I can't speak to other languages, but the wiki entry on word count
(
http://en.wikipedia.org/wiki/Word_count) -- found when I was
searching to see if mediawiki had a word count feature -- mentions
"automated word counting software which can count the actual words as
delimited by whitespace" and that "Word counting algorithms can vary
between software... Therefor, counting the words of a given document
using different software may give unequal results."
I think splitting on whitespace will work 99% of the time, especially
if the delimiter can be defined as language specific.

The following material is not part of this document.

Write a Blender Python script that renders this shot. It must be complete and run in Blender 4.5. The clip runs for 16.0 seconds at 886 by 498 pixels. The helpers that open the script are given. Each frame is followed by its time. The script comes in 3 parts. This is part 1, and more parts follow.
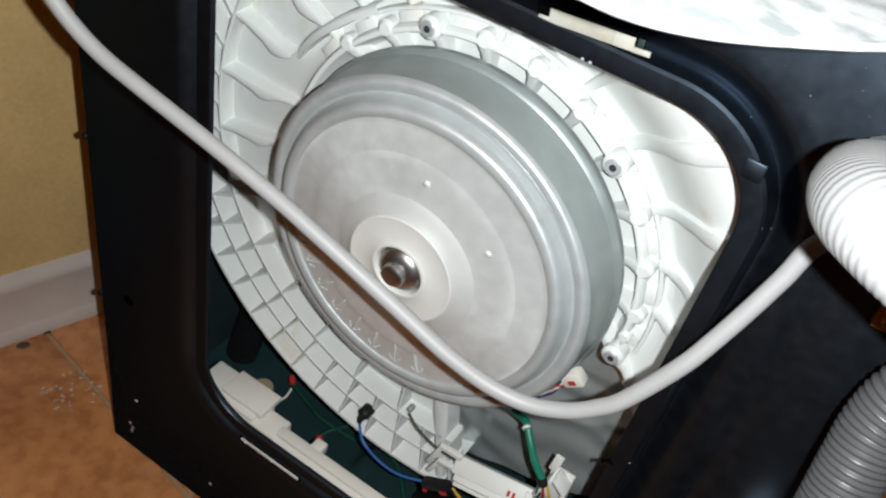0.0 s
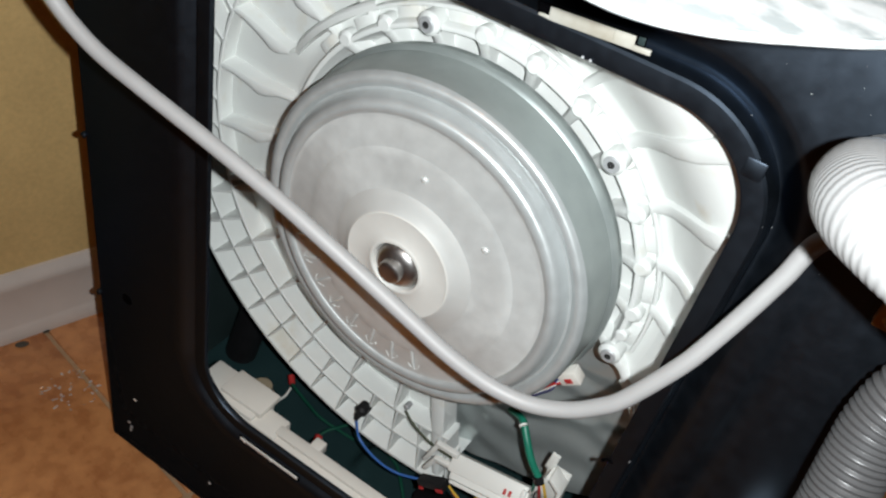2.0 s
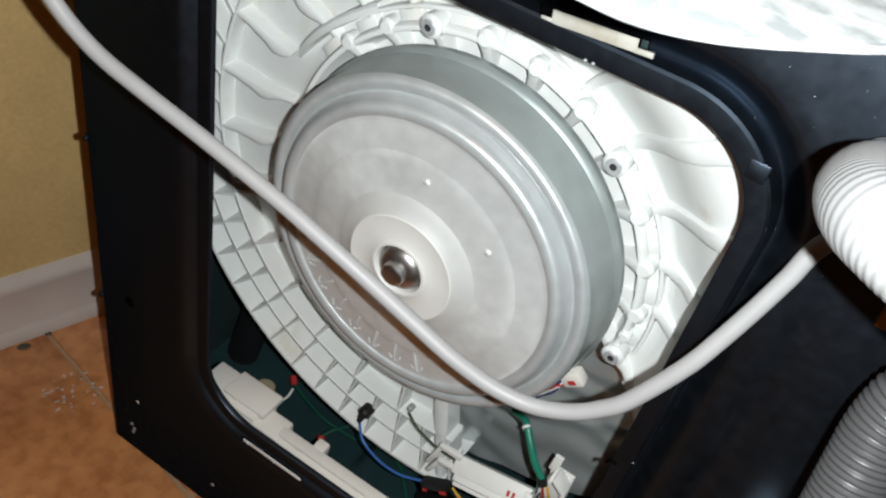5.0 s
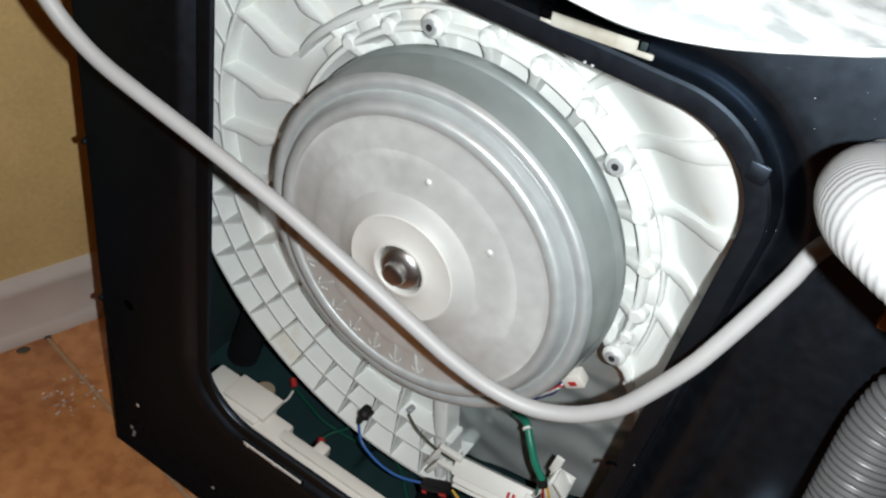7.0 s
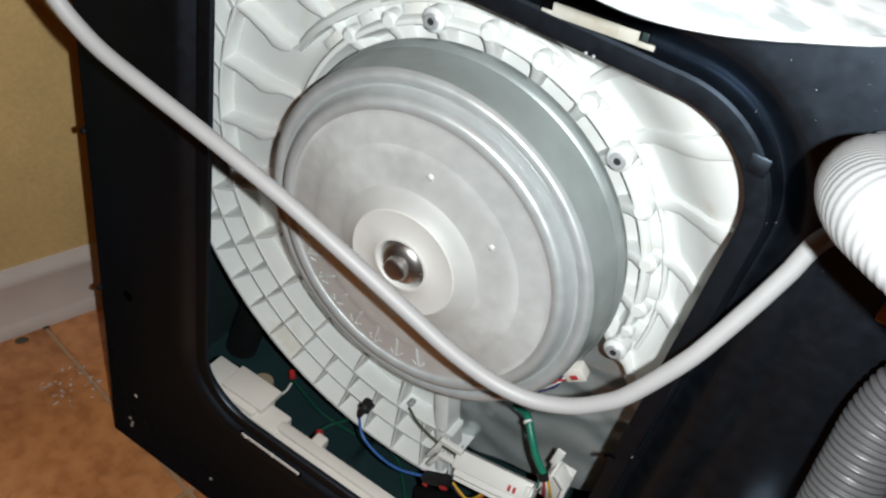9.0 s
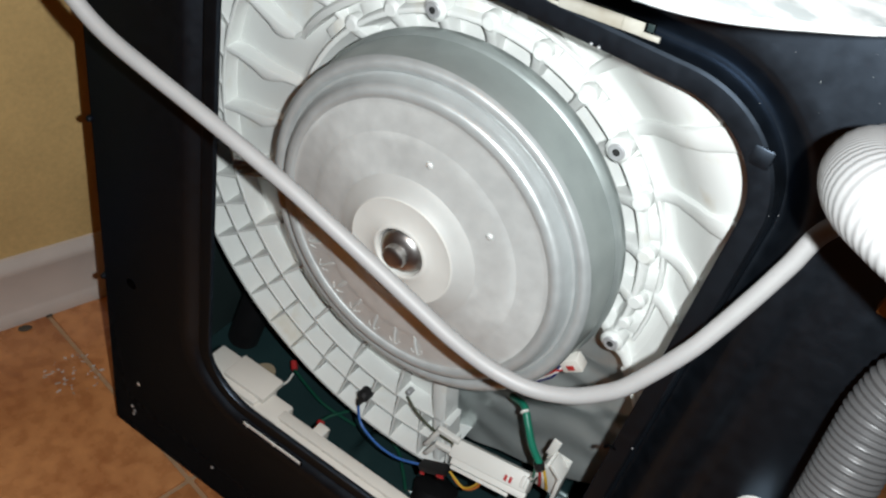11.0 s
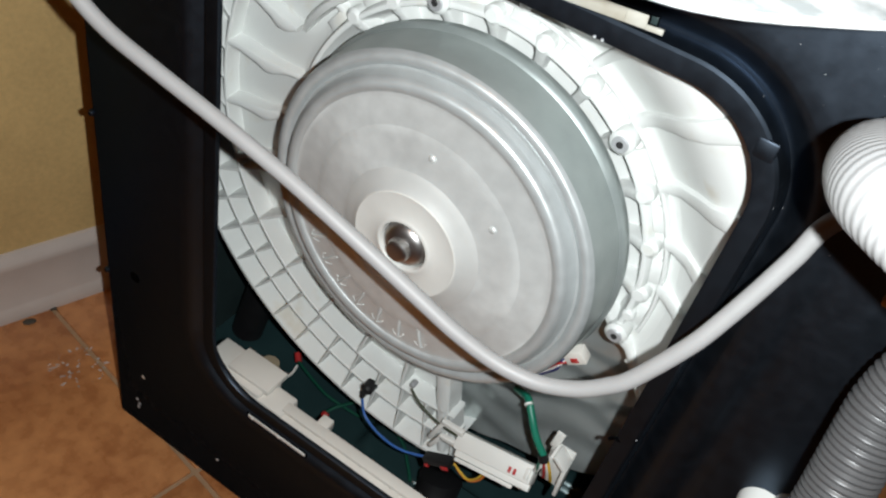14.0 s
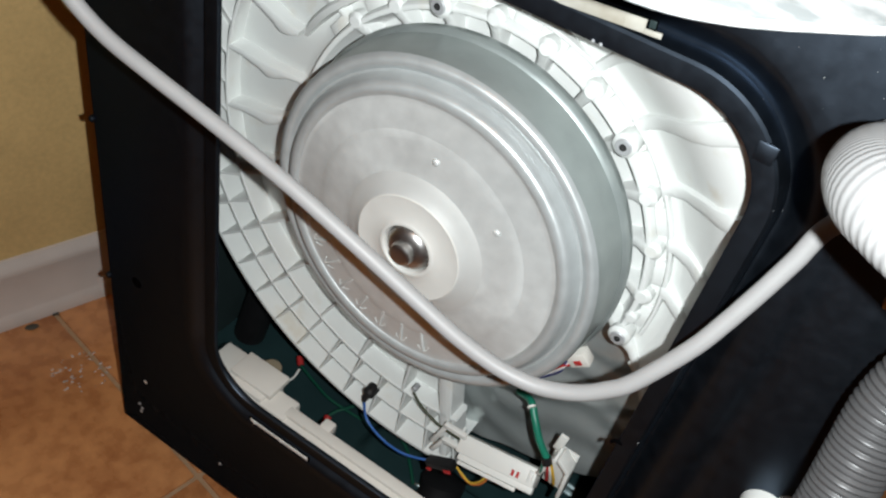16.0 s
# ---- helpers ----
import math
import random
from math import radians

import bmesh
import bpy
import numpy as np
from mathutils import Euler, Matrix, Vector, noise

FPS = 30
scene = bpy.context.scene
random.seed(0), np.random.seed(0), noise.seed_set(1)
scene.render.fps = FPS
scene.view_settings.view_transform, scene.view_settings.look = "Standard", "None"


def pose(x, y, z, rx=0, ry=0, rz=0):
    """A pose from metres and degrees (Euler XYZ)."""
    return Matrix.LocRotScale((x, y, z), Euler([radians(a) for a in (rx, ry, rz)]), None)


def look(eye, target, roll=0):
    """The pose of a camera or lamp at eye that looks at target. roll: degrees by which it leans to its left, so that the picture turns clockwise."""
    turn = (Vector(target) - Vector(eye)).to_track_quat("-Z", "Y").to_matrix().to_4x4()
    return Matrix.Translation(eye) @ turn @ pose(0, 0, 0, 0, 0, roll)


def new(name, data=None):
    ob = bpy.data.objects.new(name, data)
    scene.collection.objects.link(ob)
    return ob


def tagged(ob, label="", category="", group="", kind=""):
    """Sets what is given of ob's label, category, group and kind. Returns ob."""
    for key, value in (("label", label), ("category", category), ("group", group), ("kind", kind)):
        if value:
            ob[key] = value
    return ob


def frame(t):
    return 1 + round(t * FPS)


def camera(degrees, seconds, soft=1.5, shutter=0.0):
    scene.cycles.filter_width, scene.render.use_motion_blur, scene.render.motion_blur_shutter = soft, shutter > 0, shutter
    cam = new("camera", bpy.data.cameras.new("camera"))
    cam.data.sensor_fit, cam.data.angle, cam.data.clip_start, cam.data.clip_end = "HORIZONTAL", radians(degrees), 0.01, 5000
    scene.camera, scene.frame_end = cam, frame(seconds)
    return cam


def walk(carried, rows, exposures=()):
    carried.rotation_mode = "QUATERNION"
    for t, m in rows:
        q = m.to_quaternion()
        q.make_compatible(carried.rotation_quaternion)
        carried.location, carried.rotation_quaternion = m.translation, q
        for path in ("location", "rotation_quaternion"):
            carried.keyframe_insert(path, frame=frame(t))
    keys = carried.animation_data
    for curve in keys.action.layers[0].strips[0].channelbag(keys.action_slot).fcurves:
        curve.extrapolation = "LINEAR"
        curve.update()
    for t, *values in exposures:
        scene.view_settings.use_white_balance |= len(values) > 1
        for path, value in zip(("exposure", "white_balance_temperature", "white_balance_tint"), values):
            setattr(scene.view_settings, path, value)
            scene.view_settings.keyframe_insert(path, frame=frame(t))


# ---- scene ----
# ---------------------------------------------------------------- camera
cam = camera(55.2, 16.0, soft=2.3)
CAMERA_ROWS = [
    (0.0, pose(0.5817, -0.4392, 0.9758, 49.193, -10.995, 32.852)),
    (0.5, pose(0.5832, -0.4422, 0.9750, 49.262, -11.022, 33.167)),
    (1.0, pose(0.5818, -0.4417, 0.9748, 49.087, -11.065, 33.117)),
    (1.5, pose(0.5815, -0.4417, 0.9738, 49.226, -11.213, 32.957)),
    (2.0, pose(0.5811, -0.4384, 0.9746, 49.150, -11.031, 32.812)),
    (2.5, pose(0.5791, -0.4381, 0.9766, 49.260, -10.909, 32.546)),
    (3.0, pose(0.5775, -0.4392, 0.9777, 49.088, -10.915, 32.370)),
    (3.5, pose(0.5774, -0.4387, 0.9777, 49.153, -10.820, 32.373)),
    (4.0, pose(0.5784, -0.4388, 0.9770, 49.079, -10.835, 32.682)),
    (6.5, pose(0.5765, -0.4381, 0.9769, 49.041, -10.813, 32.392)),
    (7.0, pose(0.5763, -0.4373, 0.9774, 49.102, -10.663, 32.384)),
    (7.5, pose(0.5751, -0.4368, 0.9771, 49.010, -10.811, 32.140)),
    (8.0, pose(0.5755, -0.4358, 0.9770, 48.839, -10.773, 32.232)),
    (8.5, pose(0.5758, -0.4368, 0.9766, 48.702, -10.806, 32.409)),
    (9.0, pose(0.5773, -0.4381, 0.9749, 48.723, -10.990, 32.608)),
    (11.5, pose(0.5795, -0.4438, 0.9734, 48.176, -11.419, 33.279)),
    (12.0, pose(0.5800, -0.4446, 0.9743, 48.120, -11.146, 33.545)),
    (12.5, pose(0.5799, -0.4429, 0.9740, 48.128, -11.020, 33.458)),
    (13.0, pose(0.5775, -0.4411, 0.9759, 47.759, -10.886, 33.052)),
    (13.5, pose(0.5769, -0.4399, 0.9762, 47.578, -10.867, 33.067)),
    (14.0, pose(0.5771, -0.4411, 0.9752, 47.616, -11.029, 33.049)),
    (14.5, pose(0.5787, -0.4429, 0.9749, 47.866, -11.033, 33.139)),
    (15.0, pose(0.5767, -0.4402, 0.9776, 47.729, -10.784, 32.856)),
    (15.5, pose(0.5769, -0.4399, 0.9774, 47.836, -10.763, 32.829)),
    (16.0, pose(0.5769, -0.4394, 0.9774, 47.698, -10.633, 32.883)),
]
walk(cam, CAMERA_ROWS)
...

First of all, I've yet to be convinced that this is even worth the
effort but even so, you're getting the raw wikitext and counting
whitespaces in it, which is not a good idea there will be alot of
whitespace that doesn't delimit words in things like wikitables,
interwiki links, comments and so forth.
If you feel like seriously working on it open a bug on it, explain
what it could be used for ( I presume it's something more than just
putting "This article has {{WORDCOUNT}} words" on every page) and make
sure you implement it in such a way that it doesn't get false
positives and can be redifined in the Language class.